Israel boycott restrictions thrown out by UK’s High Court

Campaigners call for the right to boycott Israel and other human-rights abusers.


PSC

The High Court in London ruled on Thursday that the Conservative government acted unlawfully in trying to prevent local councils in the United Kingdom from divesting from firms involved in Israel’s military occupation.

The successful legal challenge for the right to boycott was brought by the Palestine Solidarity Campaign in March, and was supported by War on Want, the Campaign Against the Arms Trade and the Quakers.

”We couldn’t be happier that this right has been upheld by the court,” said PSC Director Ben Jamal.

Recent UK polling showed that two in five people consider BDS – boycott, divestment and sanctions – a reasonable Palestinian response to Israel’s crimes.

“Today is a victory for Palestine, for local democracy and for the rule of law,” PSC Chair Hugh Lanning said. “Absolutely everyone has a right to peacefully protest Israel’s violation of Palestinian human rights.”

In a judicial review published on Thursday, judge Ross Cranston overturned part of a guidance document issued in September by local government minister Sajid Javid.

The court ruled that the government had acted improperly by seeking to use pension law to pursue its own foreign and arms industry policy.

Freedom to protest

Jamie Potter, one of PSC’s lawyers, said, “this outcome is a reminder to the government that it cannot improperly interfere in the exercise of freedom of conscience and protest in order to pursue its own agenda.”

The full ruling can be read below.

The minister’s guidance had stated that local authorities must not use “pension policies to pursue boycotts, divestment and sanctions against foreign nations and UK defense industries … other than where formal legal sanctions, embargoes and restrictions have been put in place by the government.”

Although the document did not specifically name Israel, it was part of a series of measures, launched at a press conference in Jerusalem, explicitly intended to target BDS campaigners.

Although the government trailed it to the media as a “BDS ban,” legal analysis of the new documents showed there was nothing new in them “aside from some overblown rhetoric clearly intended to scare campaigners.”

BDS gets the goods

Local government bodies in the UK have for years been urged by Palestine solidarity campaigners to divest from companies that are involved in the Israeli occupation of the West Bank and Gaza.
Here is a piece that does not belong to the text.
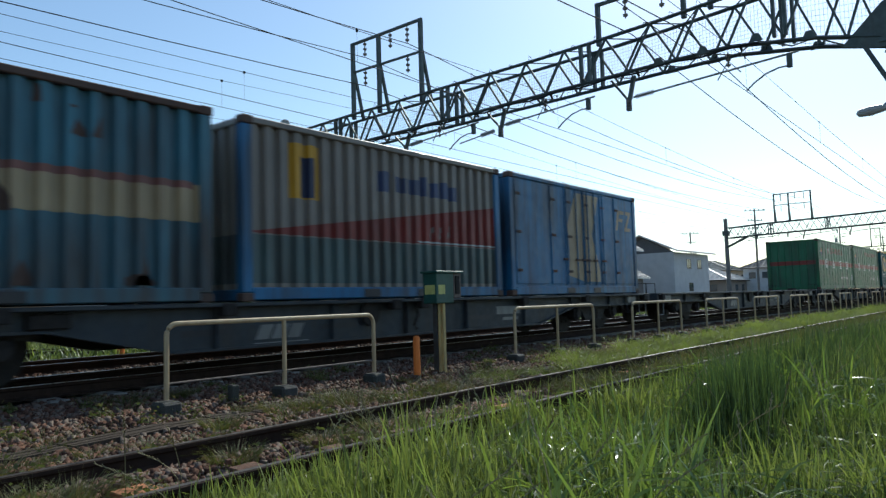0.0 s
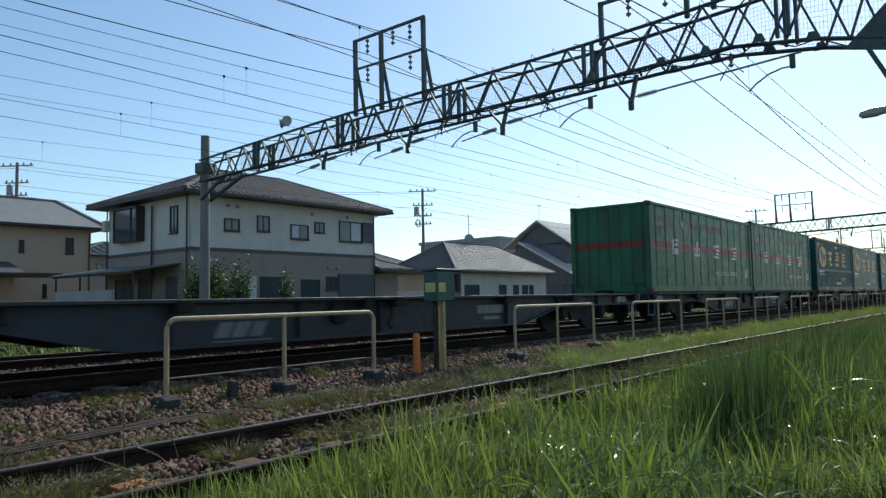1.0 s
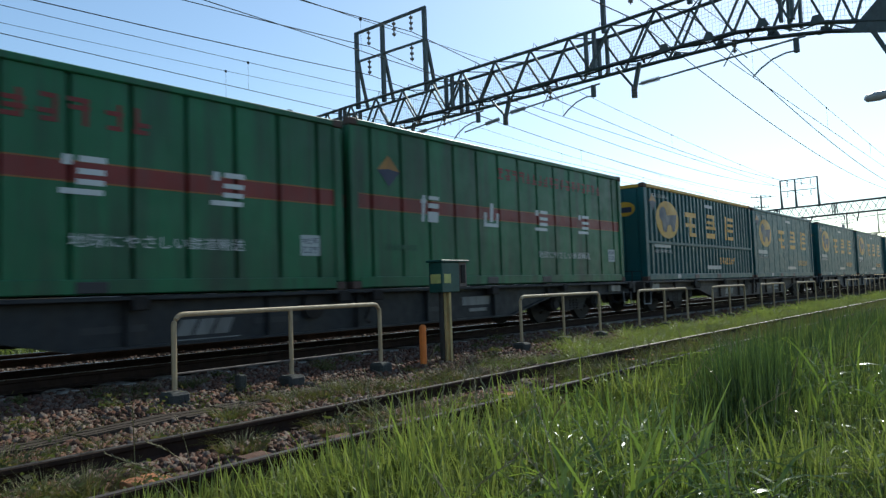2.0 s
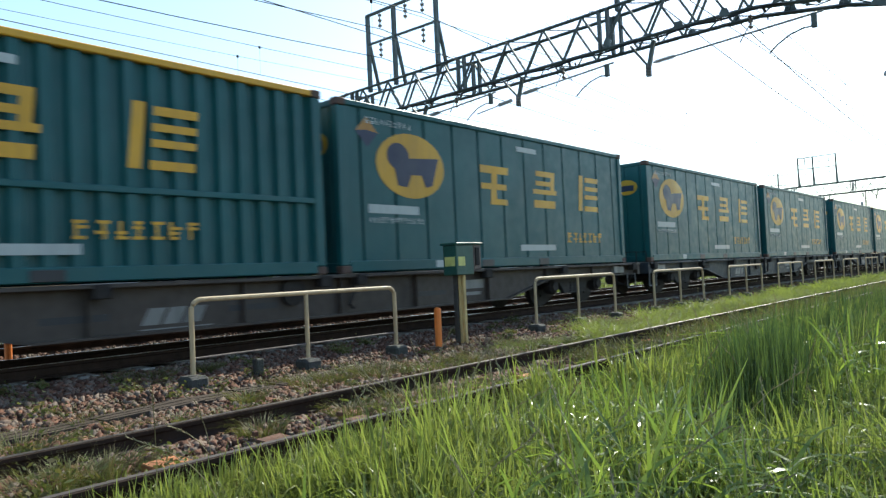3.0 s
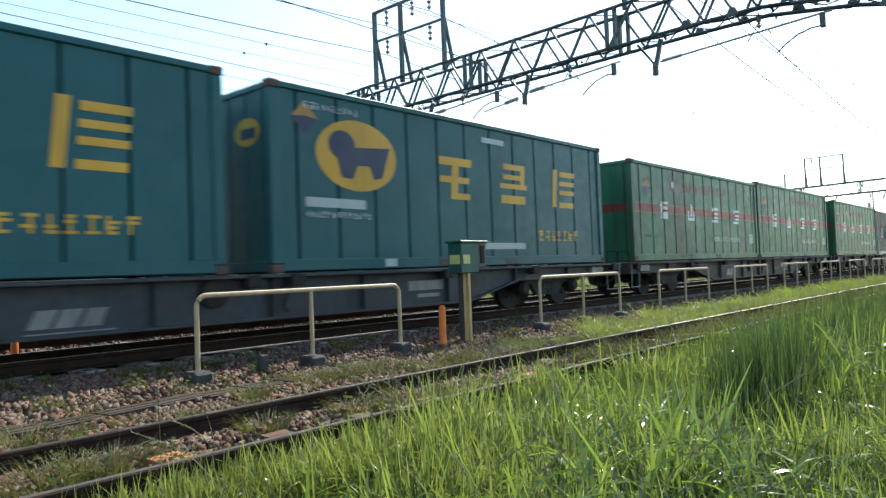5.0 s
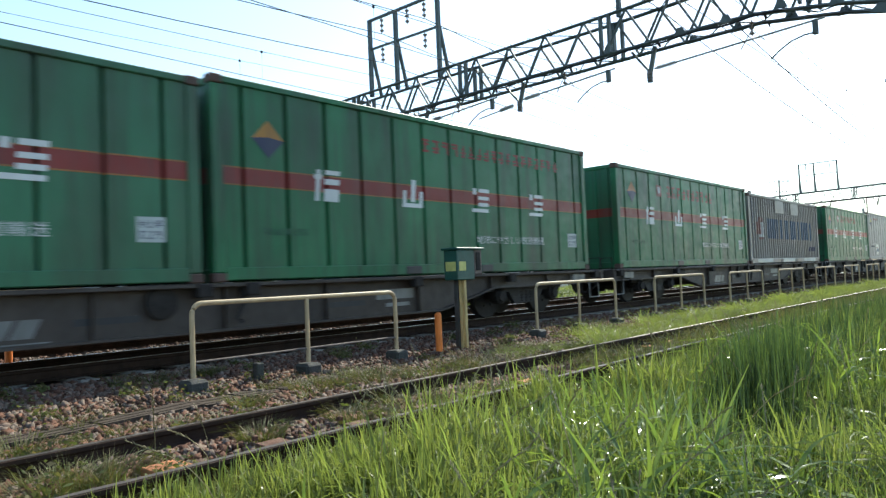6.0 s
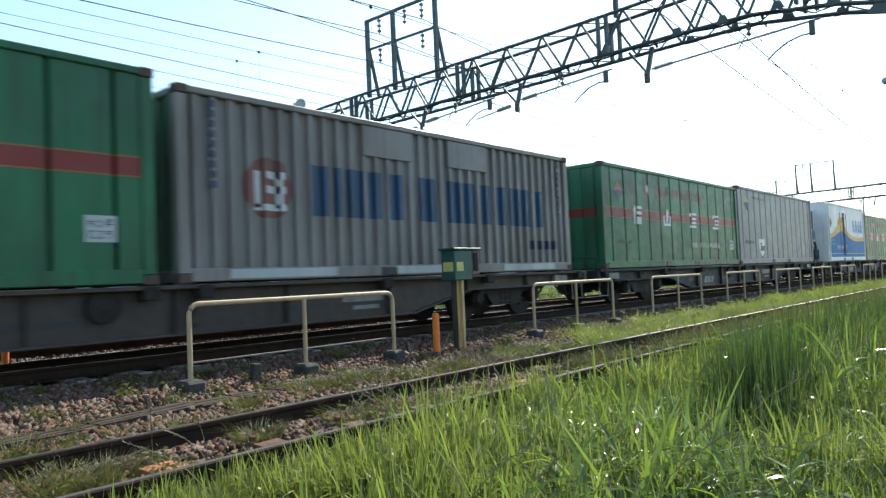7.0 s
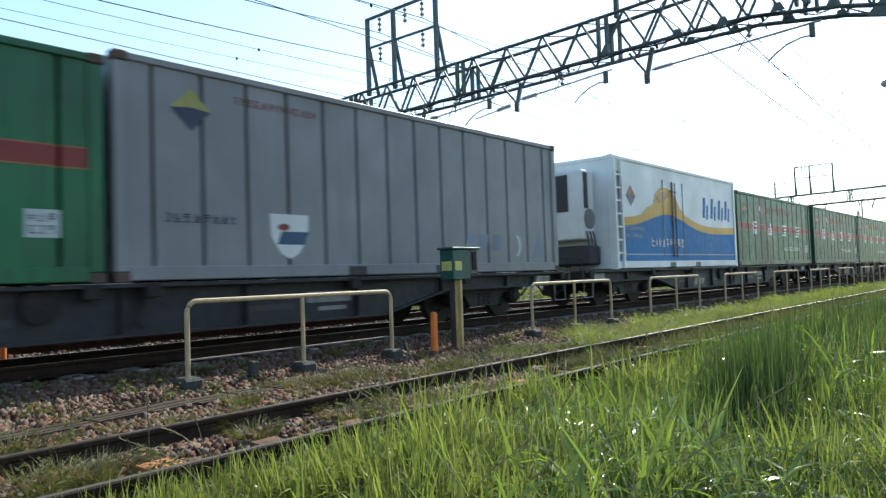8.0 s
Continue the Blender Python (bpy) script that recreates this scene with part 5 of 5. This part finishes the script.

French multinational Veolia withdrew from most Israeli businesses in 2015 after being the focus of a years-long BDS campaign.

Municipalities around the world had dropped it from contracts worth more than $14 billion, according to the BDS National Committee.

Veolia lost contracts with public bodies in London, Sheffield, Edinburgh, Canterbury, East Sussex and Winchester as a result of BDS campaigns.

Councils in Tower Hamlets, Leicester, Swansea and Bristol are among those that have passed resolutions in support of BDS or condemning companies involved in Israeli settlements in the occupied West Bank, which are illegal under international law.